Aus Sicht der Klima- und Transformationsforschung wäre es im Lichte der unausweichlichen physikalischen Realität eines fortschreitenden Klimawandels und der daher notwendigen vollständigen und raschen Umsetzung der Pariser Zielvorgaben ein "bedauerliches Versäumnis", die Chance zu einer Nachschärfung der - 36 % auf zumindest - 50 % nicht zu nutzen. Eine Reihe von EU Ländern, wie etwa Schweden, verfolgt aus Mitverantwortung für die Pariser Klimaziele nationale Ziele, die deutlich über den EU Mindestzielen liegen. Der Vorstand der österreichischen Klimaforscherinnen und -forscher schlägt in seiner Stellungnahme zum Klimaplan daher vor:

"Österreich sollte aus denselben Gründen einen ähnlich ambitionierten, zukunftsfähigeren, umwelt-, sozial- und wirtschaftsgerechten Weg einschlagen. Dies kann mit einem nachgeschärften konsolidierten NEKP gelingen." (Quelle:

https://wvw.ccca.ac.at/fileadmin/00_DokumenteHauptmenue/07_News/CCCA_NKK- Wiss_Stellungnahme-NEKP_6Dez2018_final.pdf)

Die Forscherinnen und Forscher sehen Österreich ansonsten auf einem kritischen Pfad.

Daher schätzen sie die Chancen der Zielerreichung ohne eine Nachschärfung als äußerst gering ein.

Aus diesem Grund betonen sie „die Notwendigkeit der Durchsetzung tiefgreifender Maßnahmen, wie die Einführung einer umwelt-, sozial- und wirtschaftsgerechten ökologischen Steuerreform, die u.a. eine wirksame CO2-Bepreisung einbringt, oder im Verkehrsbereich eine klare zeitliche Rahmensetzung für das Ende der Neuzulassung fossil betriebener Fahrzeuge [...]. Nicht zuletzt ist eine zentrale Frage für die erforderliche gesellschaftliche Transformation, wie eine Kooperation aller am Erfolg des NEKP zu beteiligenden Stakeholder ermöglicht werden kann. Dies erfordert jedenfalls eine Kombination an Information, politikwirksamen Gesprächen und gesellschaftlicher Aktion, damit der NEKP in seiner finalen Form ein Maximum an Wirkung erzielen kann."
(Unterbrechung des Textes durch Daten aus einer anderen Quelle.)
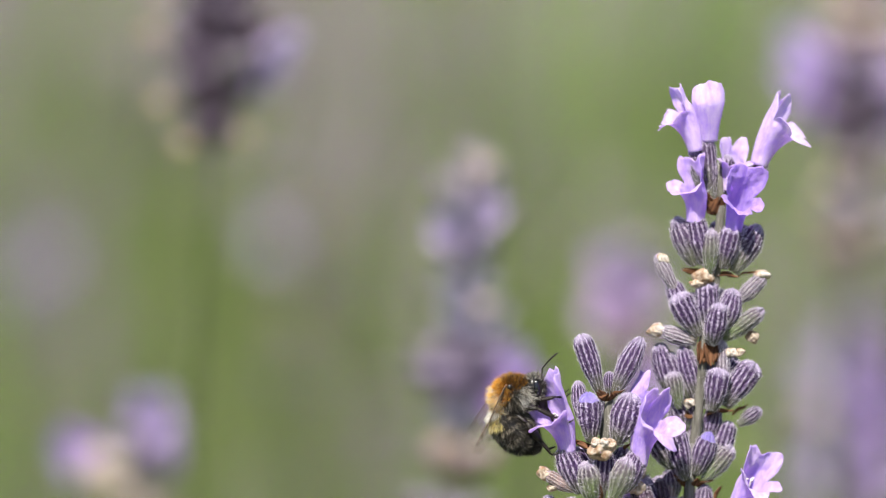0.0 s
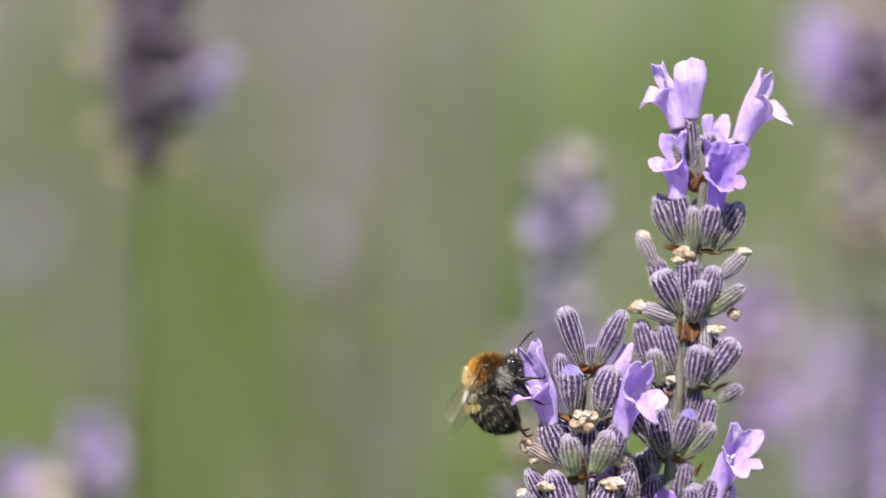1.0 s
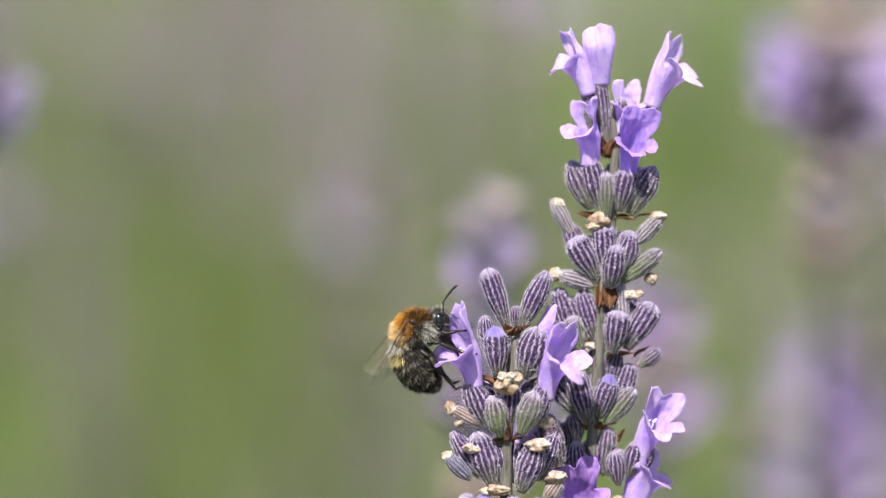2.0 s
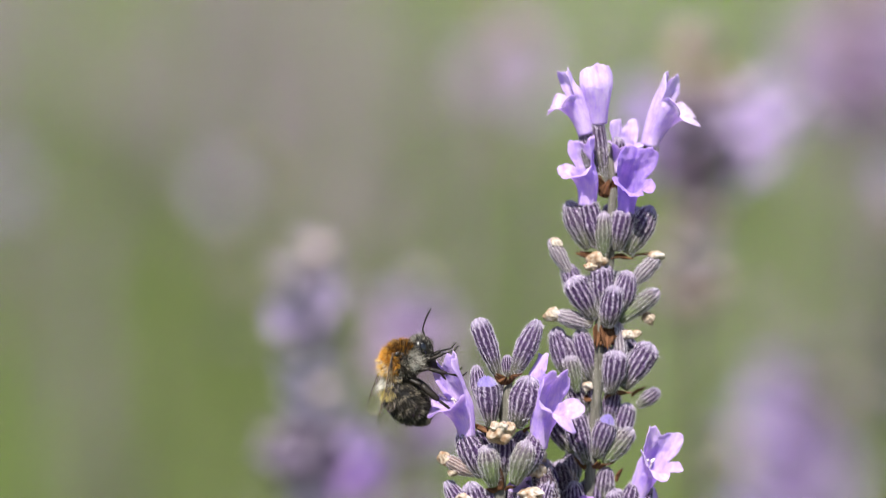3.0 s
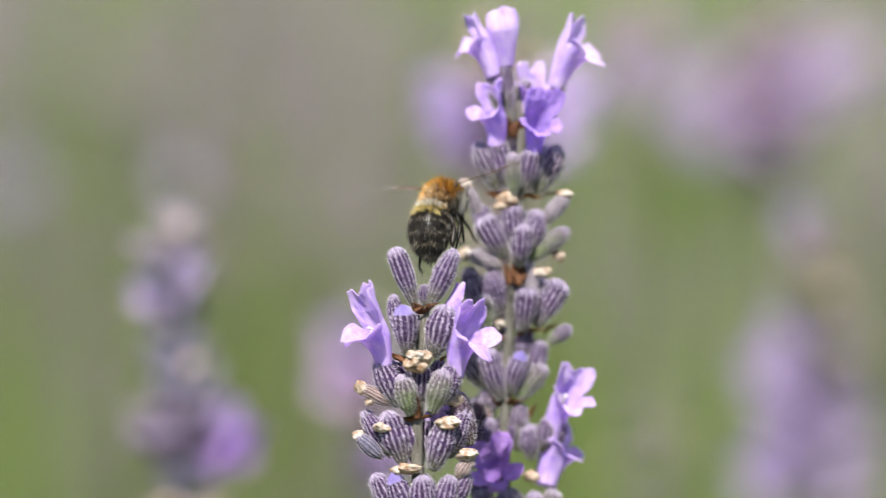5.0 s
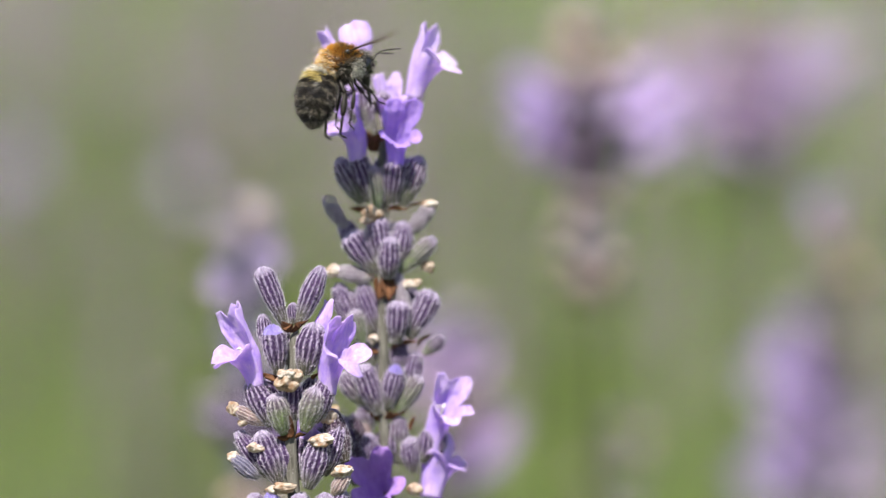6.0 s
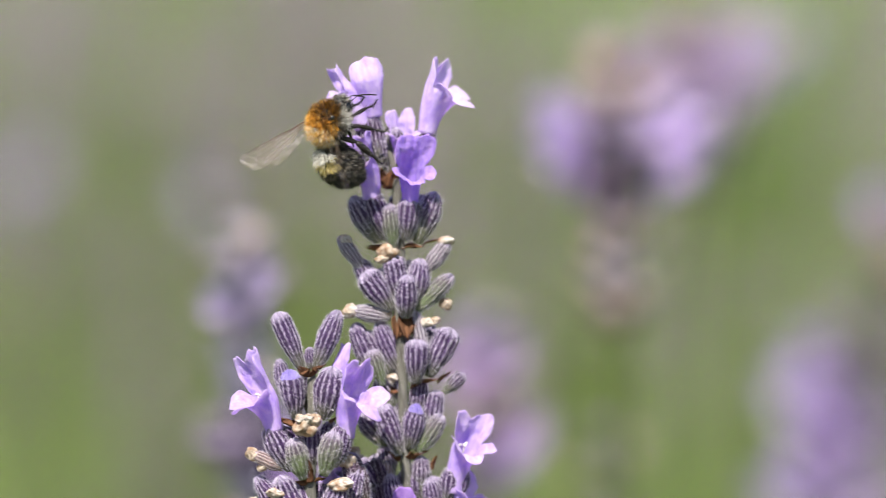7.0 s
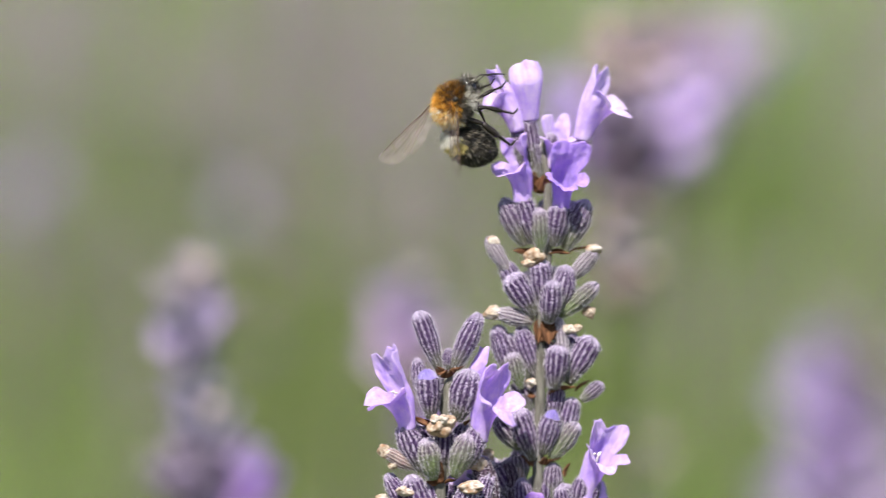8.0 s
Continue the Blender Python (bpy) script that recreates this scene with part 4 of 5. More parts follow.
    # legs: hip, knee, ankle, toe
    shapes = [
        ((1.1, 0.75, -1.3), (0.6, 0.75, -1.3), (1.5, 0.8, -2.5), (2.0, 0.8, -3.6), (0.22, 0.19, 0.10)),
        ((0.1, 0.95, -1.4), (0.8, 1.5, -1.5), (1.0, 1.5, -3.5), (1.2, 1.3, -5.2), (0.26, 0.24, 0.11)),
        ((-1.0, 1.0, -1.3), (0.2, 1.6, -1.8), (-0.3, 1.6, -4.2), (-0.6, 1.4, -6.3), (0.30, 0.38, 0.18)),
    ]
    bits["legs"] = []
    for side in (-1, 1):
        for hip, knee, ankle, toe, w in shapes:
            rel = [(0, 0, 0), (knee[0], side * (knee[1] - 0.6), knee[2]), (ankle[0], side * (ankle[1] - 0.4), ankle[2]), (toe[0], side * (toe[1] - 0.4), toe[2]), (toe[0] + 0.7, side * (toe[1] - 0.4), toe[2] - 0.35)]
            widths = [(w[0], w[0]), (w[1], w[1] * 1.1), (w[2], w[2] * 0.8), (w[2] * 0.7, w[2] * 0.5)]
            leg = part("leg", arrays_mesh("leg", *leg_mesh(rel[:2], widths[:1]), [LEG]), None, bee)
            part("shin", arrays_mesh("shin", *leg_mesh(rel[1:3], widths[1:2]), [LEG]), None, leg)
            part("foot", arrays_mesh("foot", *leg_mesh(rel[2:], widths[2:]), [LEG]), None, leg)
            leg.location = Vector((hip[0], side * hip[1], hip[2])) * MM
            bits["legs"].append((leg, Vector((hip[0], side * hip[1], hip[2])) * MM, side))
    # wings
    bits["wings"] = []
    for side in (-1, 1):
        v, f, veins = wing_mesh(8.6, 2.7)
        wing = part("wing", arrays_mesh("wing", v, f, [MEMBRANE]), None, bee, "clear brownish veined wing")
        part("vein", arrays_mesh("vein", *veins, [VEIN]), None, wing)
        blob("wing_scale", (0.30, 0.24, 0.27), SHELL, bee, (0.35, side * 1.95, 1.25), None, "glossy dark wing-base scale")
        v, f, veins = wing_mesh(5.8, 1.7)
        part("hindwing", arrays_mesh("hindwing", v, f, [MEMBRANE]), None, wing, "", pose(0.0003, -0.0009, -0.0002, 0, 0, -5))
        bits["wings"].append((wing, Vector((0.2, side * 1.7, 1.25)) * MM, side))
    return bee, bits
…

Die unterfertigten Abgeordneten stellen daher den folgenden

ENTSCHLIESSUNGSANTRAG

Der Nationalrat wolle beschließen:

„Die Bundesregierung - insbesondere die Bundesministerin für Nachhaltigkeit und Tourismus - wird aufgefordert, den Nationalen Energie- und Klimaplan (NEKP) entsprechend den Erkenntnissen der wissenschaftlichen Forschung zur Erreichung der Pariser Klimaziele unter Einbindung des Nationalen Klimaschutzkomitees (NKK) bis 15. September 2019 nachzubessern. Der Nationale Energie- und Klimaplan muss als Mindestanforderung die folgenden wesentlichsten Punkte beinhalten:

         Reduktion der Treibhausgasemissionen bis 2030 um 50 Prozent

         Senkung des Energieverbrauchs bis 2030 um 30 Prozent

         Erhöhung des Anteils erneuerbarer Energien am Bruttoinlandsverbrauch auf 60 Prozent bis 2030 unter bestmöglicher Berücksichtigung eines naturverträglichen Ausbaus erneuerbarer Energieträger

         Konkrete Ziele und Zwischenziele für den Ausbau erneuerbarer Energien zur Zielerreichung bis 2030, aufgeteilt auf einzelne Erzeugungstechnologien

         Aufkommensneutrale ökosoziale Steuerreform, die fossile Energie stärker besteuert und Arbeit steuerlich entlastet

         Streichung bzw. Kürzung klimaschädlicher Subventionen

         Verbot von fossiler Energie in Neubauten und Sanierung sowie Stopp des weiteren Ausbaus des Gasnetzes

         Phase-out-Plan für fossile Energie in allen Bereichen mit einer Perspektive bis 2050 zur Vermeidung von Fehlinvestitionen im Gasbereich

         Zulassung im Straßenverkehr nur noch für emissionsfreie Fahrzeuge bis 2030

         250 Mio. Euro pro Jahr für den Ausbau der Radinfrastruktur

         Bereitstellung eines Budgets zur Erhöhung der Frequenz öffentlicher Verkehrsmittel

         Wiederbelebung lokaler Bahnverbindungen im ländlichen Raum

         Ökologische Reform des Pendlerpauschales

         Schaffung einer Bundesrahmenkompetenz für die Raumordnung."

 

In formeller Hinsicht wird die Zuweisung an den Ausschuss für Wirtschaft, Industrie und Energie vorgeschlagen.